(PROVIDED DATA):
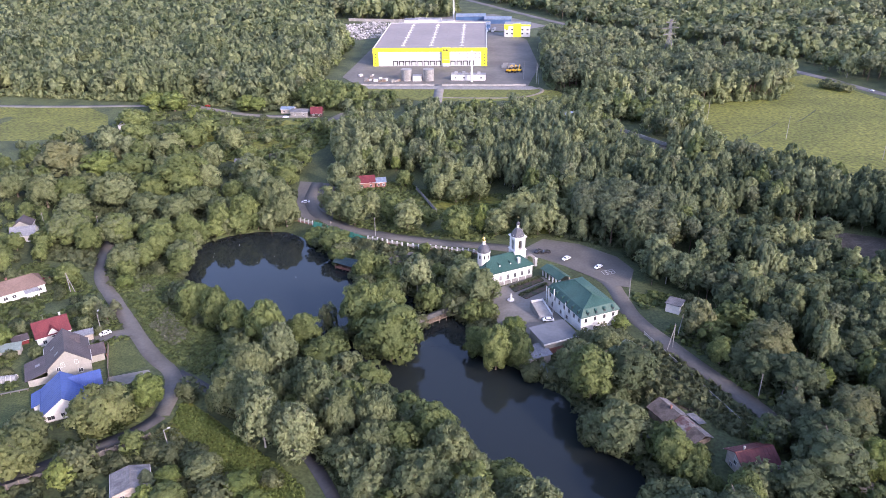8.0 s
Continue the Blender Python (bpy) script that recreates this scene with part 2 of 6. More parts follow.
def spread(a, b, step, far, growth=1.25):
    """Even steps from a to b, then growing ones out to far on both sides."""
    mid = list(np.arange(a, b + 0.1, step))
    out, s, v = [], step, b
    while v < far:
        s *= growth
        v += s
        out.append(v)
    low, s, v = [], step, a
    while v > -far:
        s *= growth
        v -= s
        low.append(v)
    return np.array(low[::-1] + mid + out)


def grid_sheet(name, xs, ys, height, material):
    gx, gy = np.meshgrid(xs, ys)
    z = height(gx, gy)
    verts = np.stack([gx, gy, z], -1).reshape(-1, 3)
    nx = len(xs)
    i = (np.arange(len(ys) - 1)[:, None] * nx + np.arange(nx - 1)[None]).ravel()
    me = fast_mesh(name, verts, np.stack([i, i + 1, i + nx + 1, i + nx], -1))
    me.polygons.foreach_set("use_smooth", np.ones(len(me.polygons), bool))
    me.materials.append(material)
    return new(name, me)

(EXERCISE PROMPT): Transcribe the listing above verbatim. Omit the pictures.

(WRITTEN ANSWER):
8.0 s
Continue the Blender Python (bpy) script that recreates this scene with part 2 of 6. More parts follow.
def spread(a, b, step, far, growth=1.25):
    """Even steps from a to b, then growing ones out to far on both sides."""
    mid = list(np.arange(a, b + 0.1, step))
    out, s, v = [], step, b
    while v < far:
        s *= growth
        v += s
        out.append(v)
    low, s, v = [], step, a
    while v > -far:
        s *= growth
        v -= s
        low.append(v)
    return np.array(low[::-1] + mid + out)


def grid_sheet(name, xs, ys, height, material):
    gx, gy = np.meshgrid(xs, ys)
    z = height(gx, gy)
    verts = np.stack([gx, gy, z], -1).reshape(-1, 3)
    nx = len(xs)
    i = (np.arange(len(ys) - 1)[:, None] * nx + np.arange(nx - 1)[None]).ravel()
    me = fast_mesh(name, verts, np.stack([i, i + 1, i + nx + 1, i + nx], -1))
    me.polygons.foreach_set("use_smooth", np.ones(len(me.polygons), bool))
    me.materials.append(material)
    return new(name, me)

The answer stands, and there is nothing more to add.